# WRITTEN REQUEST:
Return every line below as is, leaving out the pictures.

# INFORMATION PROVIDED:

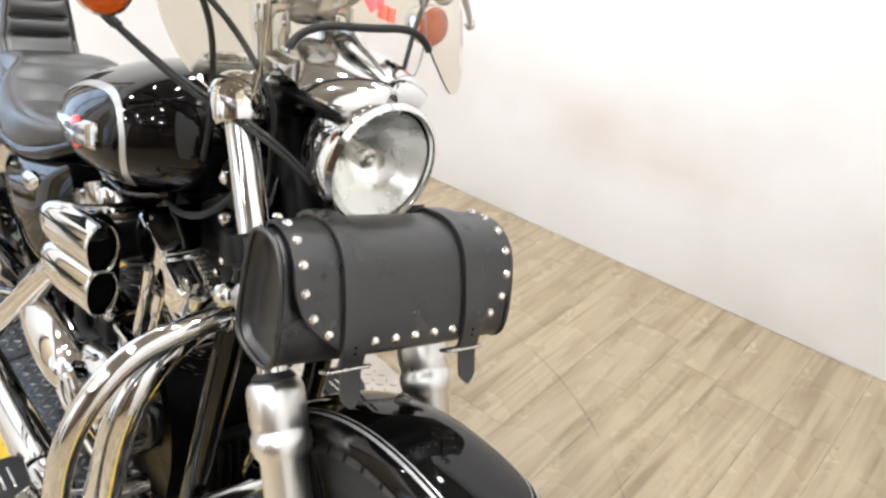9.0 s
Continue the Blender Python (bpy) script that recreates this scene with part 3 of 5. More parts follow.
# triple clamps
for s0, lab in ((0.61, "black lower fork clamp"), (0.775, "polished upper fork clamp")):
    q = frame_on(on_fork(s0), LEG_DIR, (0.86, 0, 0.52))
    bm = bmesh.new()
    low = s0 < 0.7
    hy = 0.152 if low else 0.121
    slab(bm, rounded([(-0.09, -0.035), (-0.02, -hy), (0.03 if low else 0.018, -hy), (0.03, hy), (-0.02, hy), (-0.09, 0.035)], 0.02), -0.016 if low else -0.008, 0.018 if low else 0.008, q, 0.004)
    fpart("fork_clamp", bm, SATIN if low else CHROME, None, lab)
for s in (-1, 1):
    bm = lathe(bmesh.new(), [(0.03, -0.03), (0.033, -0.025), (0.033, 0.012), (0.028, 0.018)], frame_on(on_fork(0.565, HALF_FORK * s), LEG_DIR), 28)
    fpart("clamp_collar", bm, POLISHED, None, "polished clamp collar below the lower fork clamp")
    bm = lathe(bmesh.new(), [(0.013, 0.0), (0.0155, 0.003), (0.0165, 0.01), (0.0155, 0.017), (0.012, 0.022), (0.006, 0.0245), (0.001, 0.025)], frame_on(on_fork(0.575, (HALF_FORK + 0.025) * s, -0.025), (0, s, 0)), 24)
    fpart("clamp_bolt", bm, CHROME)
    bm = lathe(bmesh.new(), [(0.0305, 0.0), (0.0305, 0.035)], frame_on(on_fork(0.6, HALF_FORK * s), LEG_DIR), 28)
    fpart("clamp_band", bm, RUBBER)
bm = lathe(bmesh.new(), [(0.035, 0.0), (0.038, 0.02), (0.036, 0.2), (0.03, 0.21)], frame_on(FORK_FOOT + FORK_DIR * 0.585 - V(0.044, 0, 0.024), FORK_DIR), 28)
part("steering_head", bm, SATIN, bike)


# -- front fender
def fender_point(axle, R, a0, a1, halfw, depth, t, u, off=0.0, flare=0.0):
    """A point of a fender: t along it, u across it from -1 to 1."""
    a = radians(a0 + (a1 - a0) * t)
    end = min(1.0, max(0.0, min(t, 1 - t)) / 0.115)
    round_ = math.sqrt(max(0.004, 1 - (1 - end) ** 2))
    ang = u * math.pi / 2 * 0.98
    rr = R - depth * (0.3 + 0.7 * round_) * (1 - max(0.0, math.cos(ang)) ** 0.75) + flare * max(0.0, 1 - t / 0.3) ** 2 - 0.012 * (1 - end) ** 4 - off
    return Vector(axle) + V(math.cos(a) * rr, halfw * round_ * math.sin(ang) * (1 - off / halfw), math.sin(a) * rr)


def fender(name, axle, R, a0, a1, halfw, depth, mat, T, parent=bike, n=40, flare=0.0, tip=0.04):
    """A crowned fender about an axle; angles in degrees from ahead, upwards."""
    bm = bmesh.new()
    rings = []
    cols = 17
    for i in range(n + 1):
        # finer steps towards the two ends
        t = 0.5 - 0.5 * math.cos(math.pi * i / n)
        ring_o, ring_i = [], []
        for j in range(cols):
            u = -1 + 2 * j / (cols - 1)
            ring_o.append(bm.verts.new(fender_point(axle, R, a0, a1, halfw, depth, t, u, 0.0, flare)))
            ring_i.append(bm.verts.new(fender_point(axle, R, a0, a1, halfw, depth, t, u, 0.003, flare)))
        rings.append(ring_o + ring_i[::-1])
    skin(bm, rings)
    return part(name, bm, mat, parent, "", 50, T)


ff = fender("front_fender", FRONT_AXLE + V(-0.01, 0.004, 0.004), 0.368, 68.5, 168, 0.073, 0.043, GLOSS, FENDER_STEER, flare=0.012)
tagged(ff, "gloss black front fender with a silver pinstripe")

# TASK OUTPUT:
9.0 s
Continue the Blender Python (bpy) script that recreates this scene with part 3 of 5. More parts follow.
# triple clamps
for s0, lab in ((0.61, "black lower fork clamp"), (0.775, "polished upper fork clamp")):
    q = frame_on(on_fork(s0), LEG_DIR, (0.86, 0, 0.52))
    bm = bmesh.new()
    low = s0 < 0.7
    hy = 0.152 if low else 0.121
    slab(bm, rounded([(-0.09, -0.035), (-0.02, -hy), (0.03 if low else 0.018, -hy), (0.03, hy), (-0.02, hy), (-0.09, 0.035)], 0.02), -0.016 if low else -0.008, 0.018 if low else 0.008, q, 0.004)
    fpart("fork_clamp", bm, SATIN if low else CHROME, None, lab)
for s in (-1, 1):
    bm = lathe(bmesh.new(), [(0.03, -0.03), (0.033, -0.025), (0.033, 0.012), (0.028, 0.018)], frame_on(on_fork(0.565, HALF_FORK * s), LEG_DIR), 28)
    fpart("clamp_collar", bm, POLISHED, None, "polished clamp collar below the lower fork clamp")
    bm = lathe(bmesh.new(), [(0.013, 0.0), (0.0155, 0.003), (0.0165, 0.01), (0.0155, 0.017), (0.012, 0.022), (0.006, 0.0245), (0.001, 0.025)], frame_on(on_fork(0.575, (HALF_FORK + 0.025) * s, -0.025), (0, s, 0)), 24)
    fpart("clamp_bolt", bm, CHROME)
    bm = lathe(bmesh.new(), [(0.0305, 0.0), (0.0305, 0.035)], frame_on(on_fork(0.6, HALF_FORK * s), LEG_DIR), 28)
    fpart("clamp_band", bm, RUBBER)
bm = lathe(bmesh.new(), [(0.035, 0.0), (0.038, 0.02), (0.036, 0.2), (0.03, 0.21)], frame_on(FORK_FOOT + FORK_DIR * 0.585 - V(0.044, 0, 0.024), FORK_DIR), 28)
part("steering_head", bm, SATIN, bike)


# -- front fender
def fender_point(axle, R, a0, a1, halfw, depth, t, u, off=0.0, flare=0.0):
    """A point of a fender: t along it, u across it from -1 to 1."""
    a = radians(a0 + (a1 - a0) * t)
    end = min(1.0, max(0.0, min(t, 1 - t)) / 0.115)
    round_ = math.sqrt(max(0.004, 1 - (1 - end) ** 2))
    ang = u * math.pi / 2 * 0.98
    rr = R - depth * (0.3 + 0.7 * round_) * (1 - max(0.0, math.cos(ang)) ** 0.75) + flare * max(0.0, 1 - t / 0.3) ** 2 - 0.012 * (1 - end) ** 4 - off
    return Vector(axle) + V(math.cos(a) * rr, halfw * round_ * math.sin(ang) * (1 - off / halfw), math.sin(a) * rr)


def fender(name, axle, R, a0, a1, halfw, depth, mat, T, parent=bike, n=40, flare=0.0, tip=0.04):
    """A crowned fender about an axle; angles in degrees from ahead, upwards."""
    bm = bmesh.new()
    rings = []
    cols = 17
    for i in range(n + 1):
        # finer steps towards the two ends
        t = 0.5 - 0.5 * math.cos(math.pi * i / n)
        ring_o, ring_i = [], []
        for j in range(cols):
            u = -1 + 2 * j / (cols - 1)
            ring_o.append(bm.verts.new(fender_point(axle, R, a0, a1, halfw, depth, t, u, 0.0, flare)))
            ring_i.append(bm.verts.new(fender_point(axle, R, a0, a1, halfw, depth, t, u, 0.003, flare)))
        rings.append(ring_o + ring_i[::-1])
    skin(bm, rings)
    return part(name, bm, mat, parent, "", 50, T)


ff = fender("front_fender", FRONT_AXLE + V(-0.01, 0.004, 0.004), 0.368, 68.5, 168, 0.073, 0.043, GLOSS, FENDER_STEER, flare=0.012)
tagged(ff, "gloss black front fender with a silver pinstripe")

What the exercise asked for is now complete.